■ ENTRIES PROVIDED ■
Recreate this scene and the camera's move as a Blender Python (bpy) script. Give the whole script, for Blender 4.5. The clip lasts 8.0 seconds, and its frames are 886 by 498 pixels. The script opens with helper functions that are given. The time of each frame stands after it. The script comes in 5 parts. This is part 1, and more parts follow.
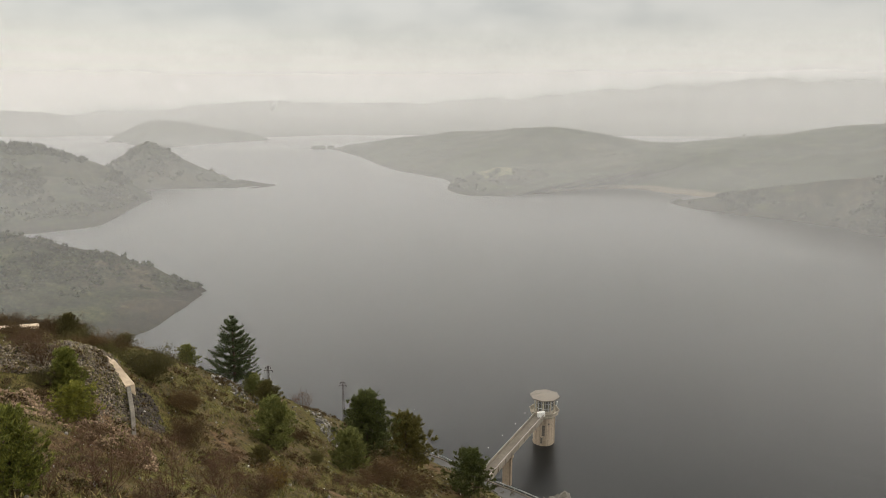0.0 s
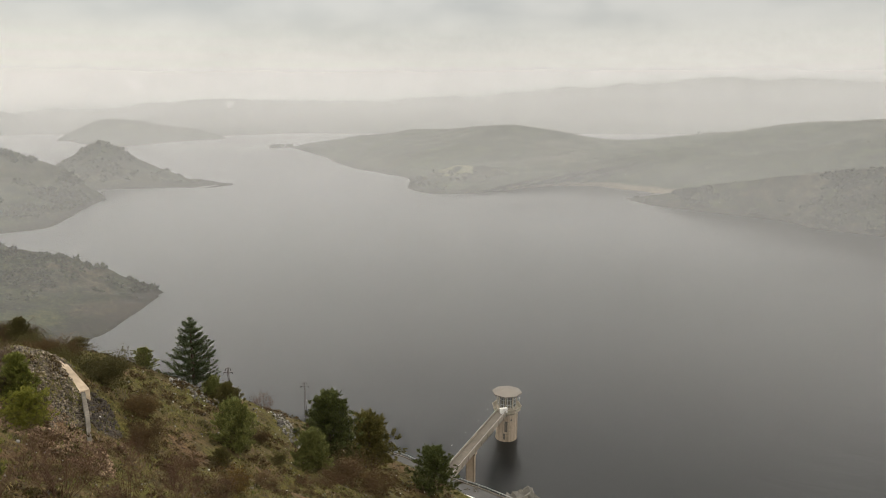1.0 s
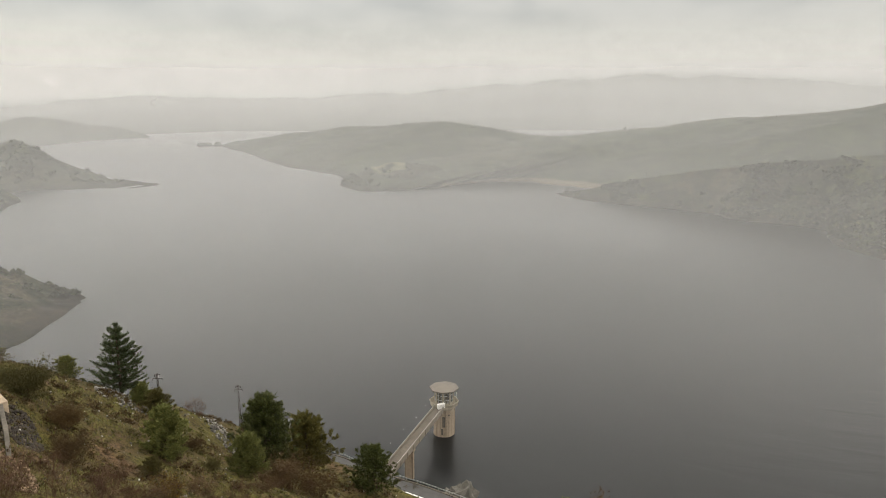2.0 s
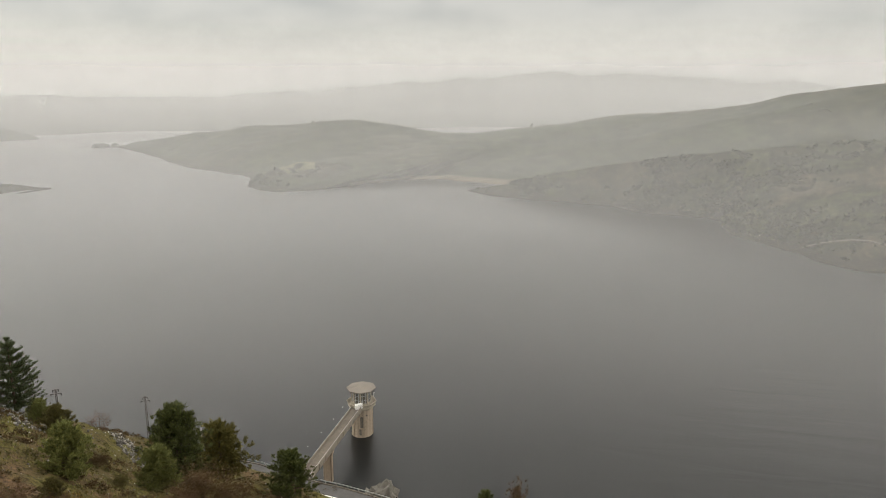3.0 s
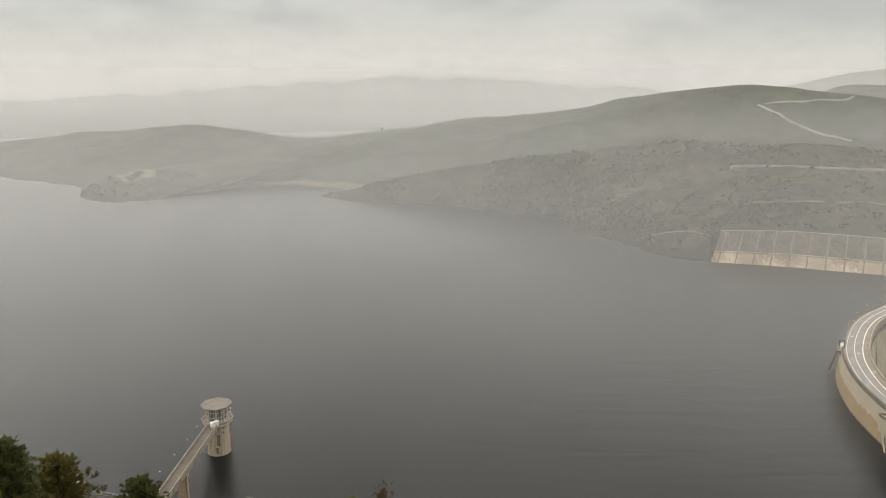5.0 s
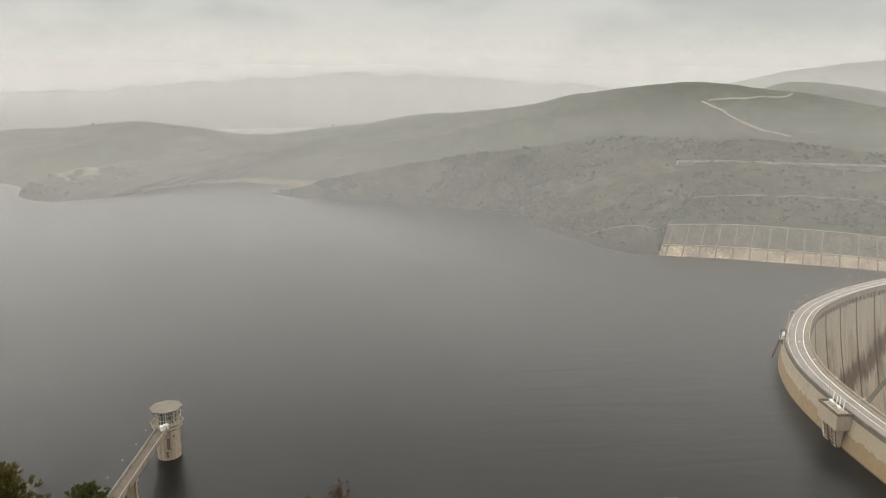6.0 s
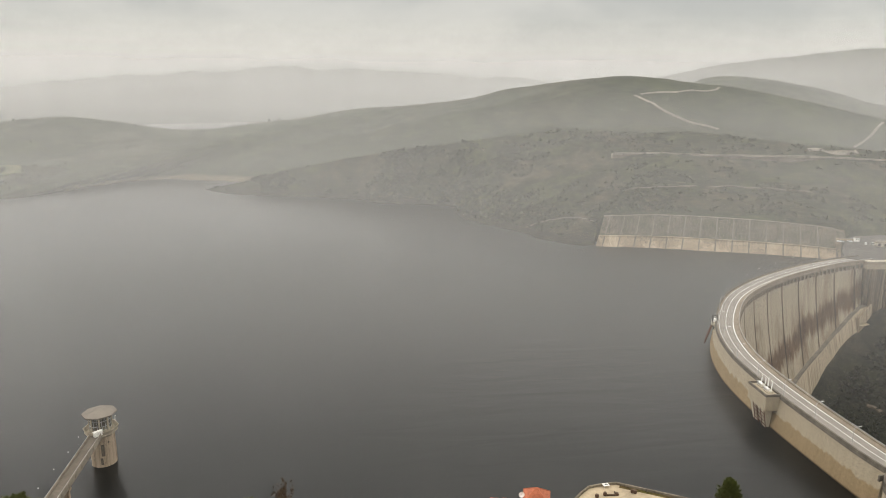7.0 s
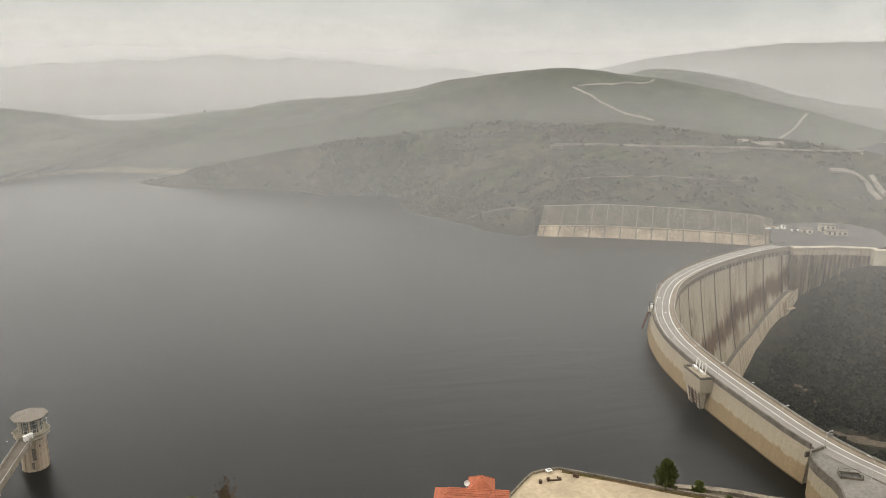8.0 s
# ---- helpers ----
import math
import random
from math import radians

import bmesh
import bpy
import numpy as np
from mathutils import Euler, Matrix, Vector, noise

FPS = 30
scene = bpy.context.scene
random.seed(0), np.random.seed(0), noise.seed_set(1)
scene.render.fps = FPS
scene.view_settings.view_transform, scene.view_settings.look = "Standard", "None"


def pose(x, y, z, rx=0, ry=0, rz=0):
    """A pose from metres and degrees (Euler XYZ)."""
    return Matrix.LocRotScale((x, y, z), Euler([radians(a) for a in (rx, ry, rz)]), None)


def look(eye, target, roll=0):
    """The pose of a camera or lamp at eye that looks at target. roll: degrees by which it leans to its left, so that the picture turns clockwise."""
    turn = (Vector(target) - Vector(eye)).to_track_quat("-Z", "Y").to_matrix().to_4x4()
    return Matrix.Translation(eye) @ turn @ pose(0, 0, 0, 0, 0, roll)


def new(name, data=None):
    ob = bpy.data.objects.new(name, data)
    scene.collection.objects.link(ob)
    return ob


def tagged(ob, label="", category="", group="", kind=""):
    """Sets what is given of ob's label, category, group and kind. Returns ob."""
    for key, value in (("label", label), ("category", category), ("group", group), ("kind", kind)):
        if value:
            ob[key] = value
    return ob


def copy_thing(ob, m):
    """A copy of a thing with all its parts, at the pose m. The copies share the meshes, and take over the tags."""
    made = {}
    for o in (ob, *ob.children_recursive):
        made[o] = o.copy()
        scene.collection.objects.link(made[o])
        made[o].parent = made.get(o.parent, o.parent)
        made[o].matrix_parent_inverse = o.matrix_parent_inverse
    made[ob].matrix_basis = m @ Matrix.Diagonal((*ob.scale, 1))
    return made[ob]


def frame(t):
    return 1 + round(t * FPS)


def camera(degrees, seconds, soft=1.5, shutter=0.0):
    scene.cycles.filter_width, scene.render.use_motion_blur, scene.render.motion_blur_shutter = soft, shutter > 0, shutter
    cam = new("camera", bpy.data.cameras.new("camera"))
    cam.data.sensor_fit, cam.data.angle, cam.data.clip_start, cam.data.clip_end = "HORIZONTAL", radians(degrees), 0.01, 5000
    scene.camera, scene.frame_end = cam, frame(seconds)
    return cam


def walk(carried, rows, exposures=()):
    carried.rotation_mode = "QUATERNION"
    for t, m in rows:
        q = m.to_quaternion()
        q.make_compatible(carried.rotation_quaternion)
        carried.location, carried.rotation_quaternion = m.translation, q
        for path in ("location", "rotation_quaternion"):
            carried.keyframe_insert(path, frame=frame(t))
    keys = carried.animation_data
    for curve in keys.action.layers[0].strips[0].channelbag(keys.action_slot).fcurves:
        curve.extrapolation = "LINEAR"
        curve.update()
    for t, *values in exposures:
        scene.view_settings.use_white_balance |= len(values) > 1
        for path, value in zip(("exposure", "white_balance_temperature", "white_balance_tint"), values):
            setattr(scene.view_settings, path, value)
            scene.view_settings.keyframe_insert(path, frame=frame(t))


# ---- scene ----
# Camera: stands still on a lookout 130 m above the water and pans to the right.
EYE = 130.0
cam = camera(63.19, 8.0, 0.8)
ROWS = [
    (0.0, -12.300, 0.000, 0.000),
    (0.5, -12.376, -0.064, -1.184),
    (1.0, -12.451, -0.053, -3.142),
    (1.5, -12.543, -0.076, -5.576),
    (3.0, -12.833, 0.040, -15.566),
    (3.5, -12.724, 0.053, -19.401),
    (4.0, -12.623, 0.058, -22.562),
    (4.5, -12.527, -0.027, -25.146),
    (6.0, -12.796, -0.274, -31.048),
    (6.5, -12.994, -0.275, -33.294),
    (7.0, -13.229, -0.299, -35.868),
    (7.5, -13.495, -0.378, -38.363),
    (8.0, -13.870, -0.644, -40.477),
]
walk(cam, [(t, pose(0, 0, EYE, 90 + pitch, roll, yaw)) for t, pitch, roll, yaw in ROWS])
scene.cycles.transparent_max_bounces = 48

# ---- light: an overcast sky, brighter overhead than at the skyline, and a soft sun behind it ----
SUN_EL, SUN_AZ = 38.0, 300.0


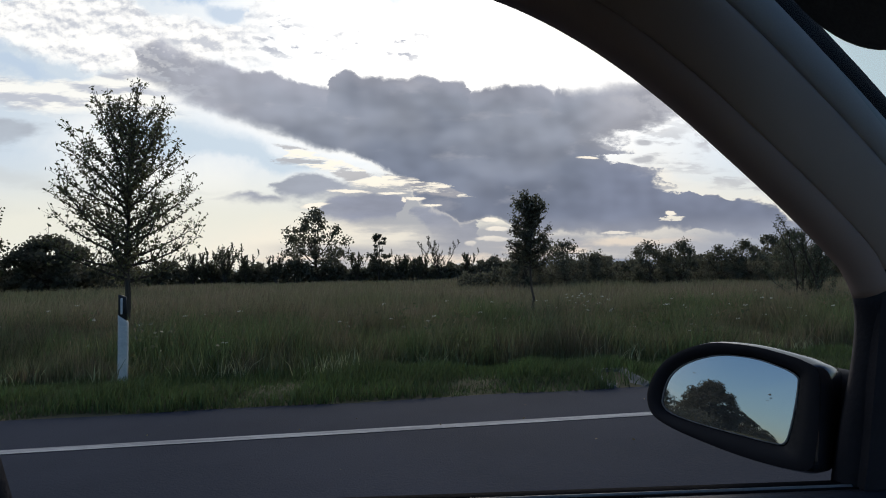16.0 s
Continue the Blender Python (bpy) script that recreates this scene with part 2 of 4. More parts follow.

■ GOAL ■
In the listing above, find the lines holding the word "target" and copy them.

■ SOLVED EXERCISE ■
def look(eye, target, roll=0):
    """The pose of a camera or lamp at eye that looks at target. roll: degrees by which it leans to its left, so that the picture turns clockwise."""
    turn = (Vector(target) - Vector(eye)).to_track_quat("-Z", "Y").to_matrix().to_4x4()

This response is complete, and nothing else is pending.